Acho que vamos ter mais regulamentação ao redor do mundo tentando policiar criptoativos e criptomoedas, como o que aconteceu na União Europeia. Acho que o governo dos EUA parece estar chegando perto, e provavelmente fará algo em torno disso, o que será obviamente uma intervenção enorme. A coisa que o governo dos EUA precisa resolver, e isso será algo para ficar de olho, é o que exatamente é a criptomoeda. É uma moeda? É uma mercadoria como o ouro? É um ativo especulativo? O que exatamente é? Eles nem sabem o que é, muito menos como regulamentá-la. Então, isso é o que o governo dos EUA precisa fazer, é meio que se organizar. Suspeito que tentarão regulamentar. Então, acho que vamos ver medidas em torno disso.
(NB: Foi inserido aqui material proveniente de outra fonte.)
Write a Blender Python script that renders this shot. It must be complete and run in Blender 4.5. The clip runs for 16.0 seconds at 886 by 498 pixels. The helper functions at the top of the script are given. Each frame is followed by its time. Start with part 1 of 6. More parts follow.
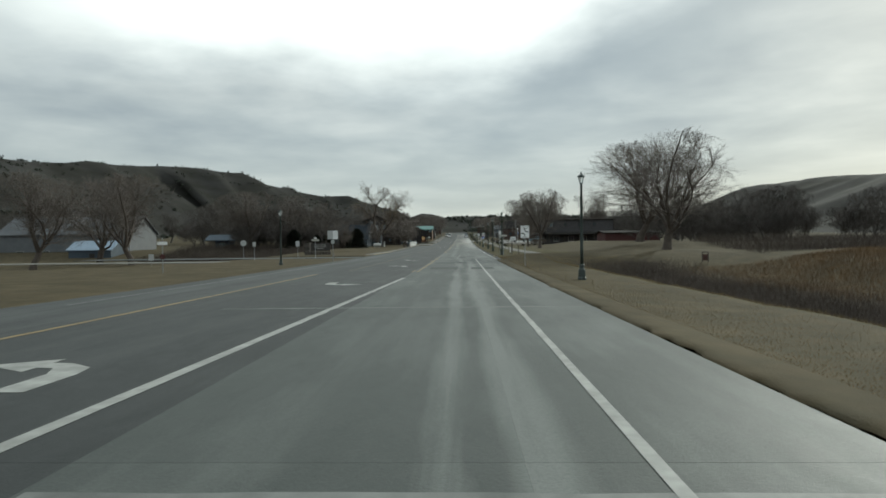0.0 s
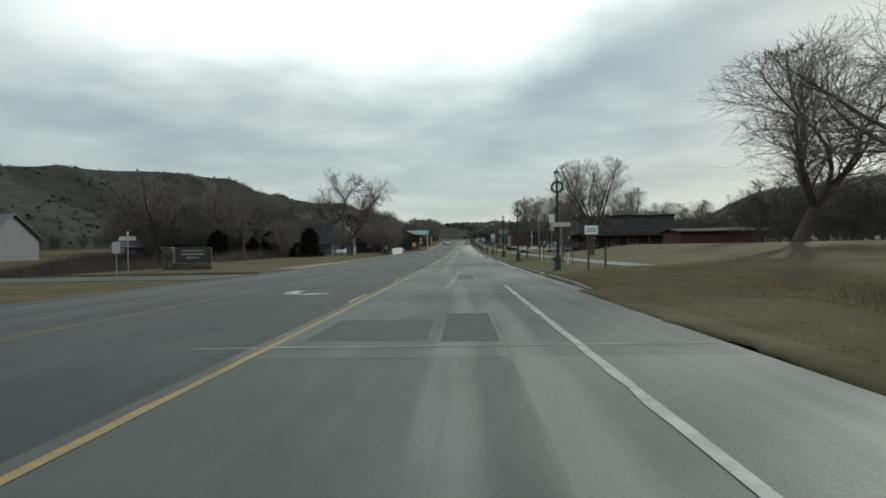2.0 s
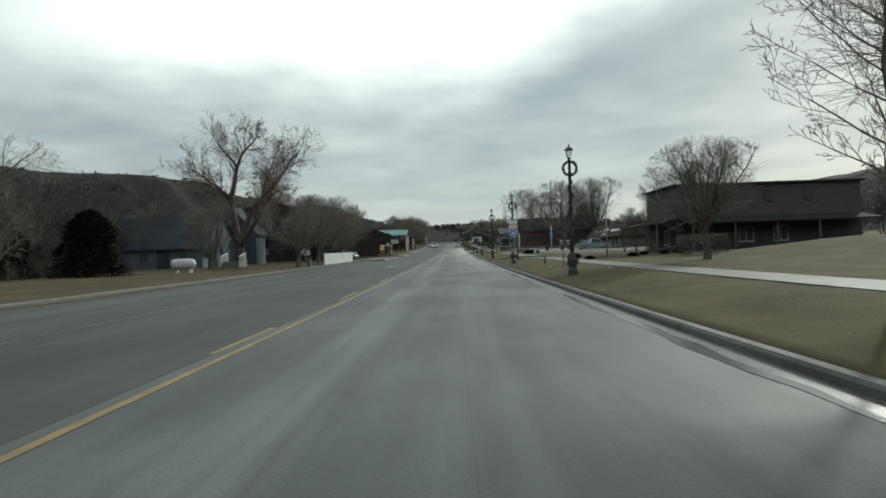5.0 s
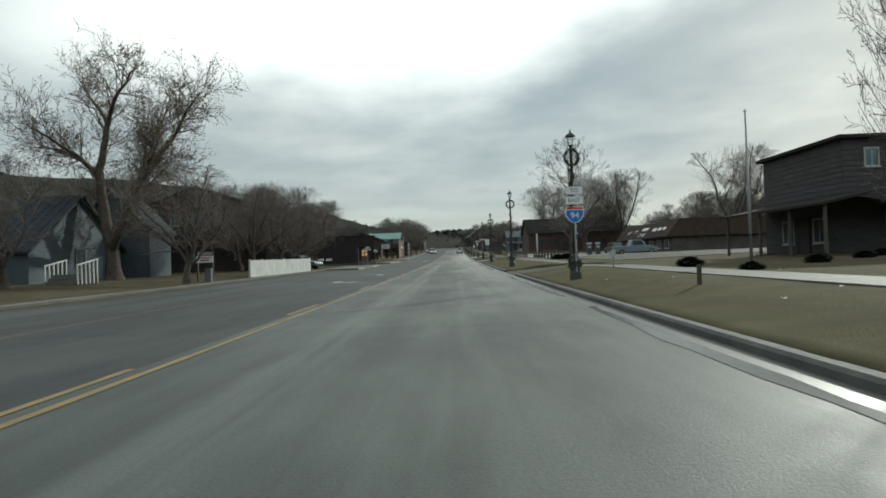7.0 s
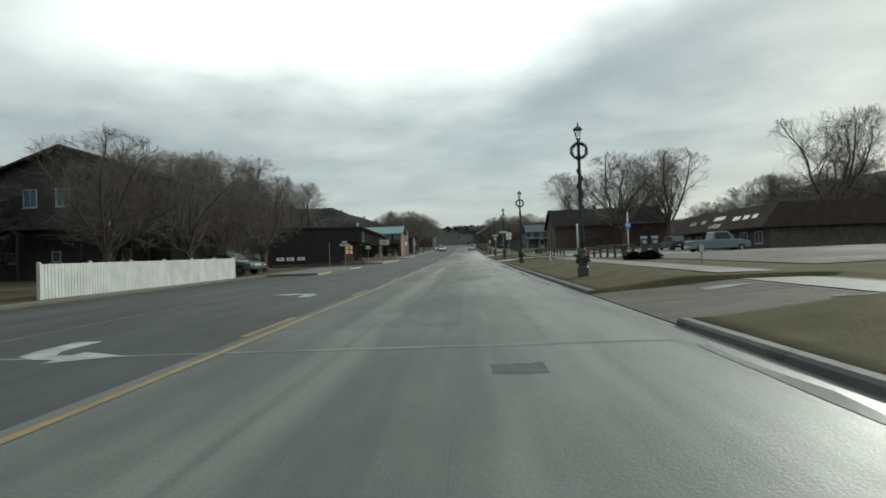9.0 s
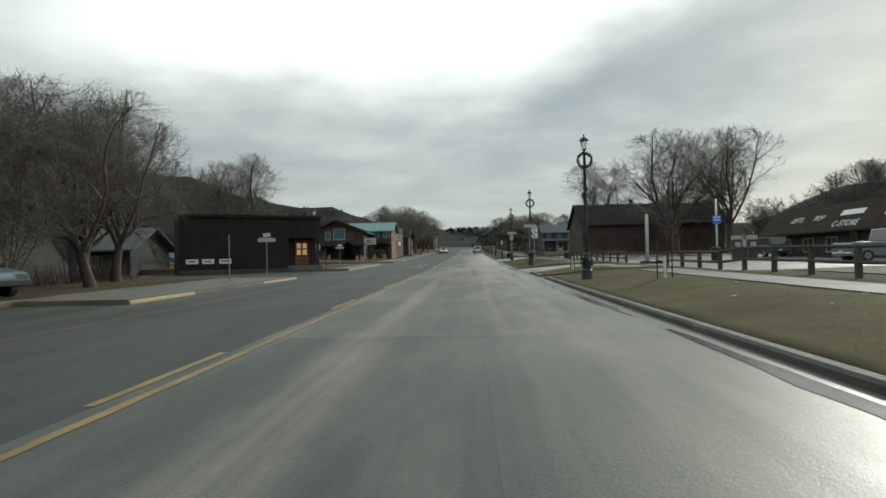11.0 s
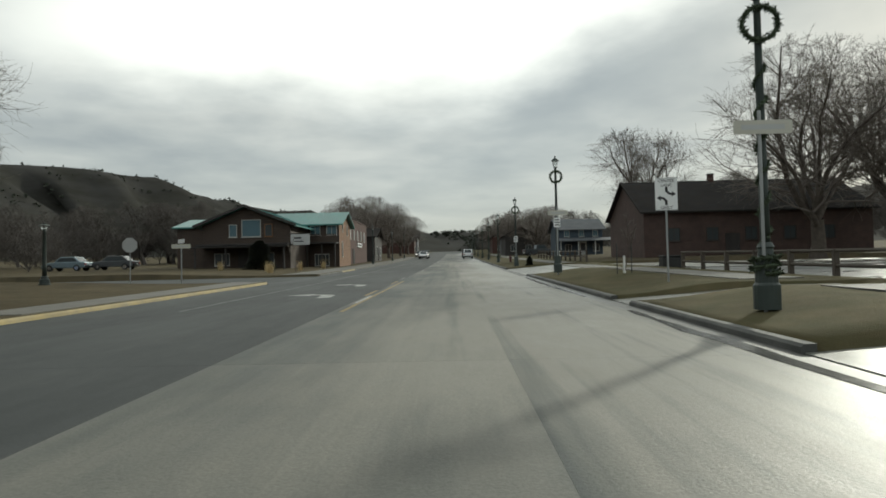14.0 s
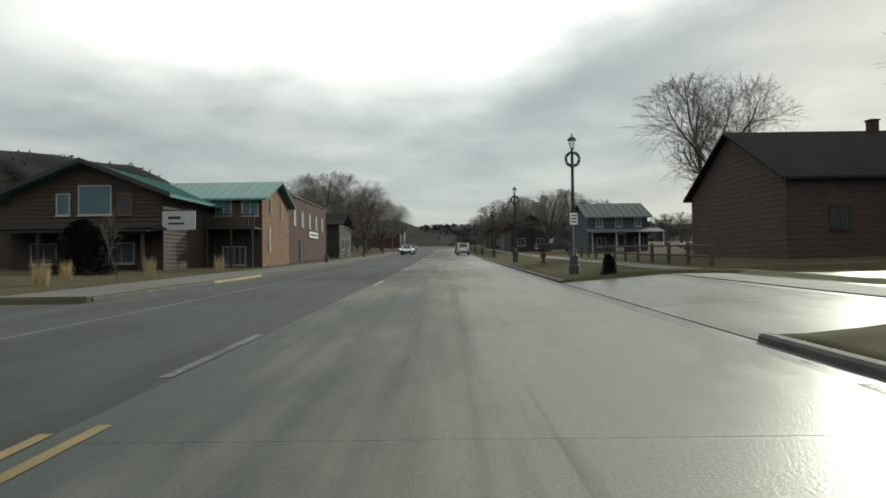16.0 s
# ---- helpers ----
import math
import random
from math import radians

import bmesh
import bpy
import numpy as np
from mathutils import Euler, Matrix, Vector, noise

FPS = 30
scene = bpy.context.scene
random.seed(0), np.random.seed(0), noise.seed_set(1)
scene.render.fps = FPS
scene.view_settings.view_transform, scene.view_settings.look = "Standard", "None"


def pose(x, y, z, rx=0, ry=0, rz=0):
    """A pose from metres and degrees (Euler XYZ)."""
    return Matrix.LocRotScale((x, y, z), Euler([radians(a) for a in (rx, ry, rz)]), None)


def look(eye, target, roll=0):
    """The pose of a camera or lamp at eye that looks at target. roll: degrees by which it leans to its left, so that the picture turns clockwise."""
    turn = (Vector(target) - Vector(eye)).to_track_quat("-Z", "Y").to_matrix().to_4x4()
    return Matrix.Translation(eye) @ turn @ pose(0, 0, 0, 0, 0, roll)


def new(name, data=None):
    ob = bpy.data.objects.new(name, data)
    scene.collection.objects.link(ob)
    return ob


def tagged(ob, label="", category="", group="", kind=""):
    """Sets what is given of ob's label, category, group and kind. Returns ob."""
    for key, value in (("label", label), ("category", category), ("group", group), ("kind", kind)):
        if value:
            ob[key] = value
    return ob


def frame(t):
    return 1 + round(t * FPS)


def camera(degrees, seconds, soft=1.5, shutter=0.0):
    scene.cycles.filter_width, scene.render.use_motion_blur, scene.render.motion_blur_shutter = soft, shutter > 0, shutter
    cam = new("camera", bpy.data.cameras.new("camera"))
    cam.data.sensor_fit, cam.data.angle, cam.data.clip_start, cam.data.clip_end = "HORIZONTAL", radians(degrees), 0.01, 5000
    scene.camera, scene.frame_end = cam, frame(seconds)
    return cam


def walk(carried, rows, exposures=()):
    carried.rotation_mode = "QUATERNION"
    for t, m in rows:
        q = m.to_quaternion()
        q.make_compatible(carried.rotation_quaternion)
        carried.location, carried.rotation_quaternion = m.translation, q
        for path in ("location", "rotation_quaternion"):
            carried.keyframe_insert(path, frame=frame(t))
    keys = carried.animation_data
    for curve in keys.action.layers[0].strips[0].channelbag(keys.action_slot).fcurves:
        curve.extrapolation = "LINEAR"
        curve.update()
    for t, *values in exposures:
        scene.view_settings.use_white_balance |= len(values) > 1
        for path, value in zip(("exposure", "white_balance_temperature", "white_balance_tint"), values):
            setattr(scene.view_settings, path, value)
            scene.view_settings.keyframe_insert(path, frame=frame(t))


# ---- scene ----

Também vai ser interessante ver as repercussões desse caso do Tornado Cash. Uma das pessoas que supostamente desenvolveu o Tornado Cash, um cidadão americano chamado Roman Storm, tem julgamento marcado para dezembro. Ele está sendo acusado de criar o Tornado Cash e facilitar conscientemente a lavagem de dinheiro. A comunidade tecnológica disse que ele criou um software e os lavadores de dinheiro abusaram desse software. Então, será interessante ver como esse caso se desenrola.

Inevitavelmente, onde quer que a regulamentação e a legislação se movam para tentar reprimir as criptomoedas, haverá alguém em algum lugar, no seu escritório ou no seu quarto ou na sua sala de estar, em um laptop, escrevendo código para tentar contornar isso. O interessante é que você pode ter todas as leis que quiser no mundo, mas alguém em um laptop pode digitar 50 linhas de código e destruir completamente toda a sua legislação. Vai ser interessante de assistir.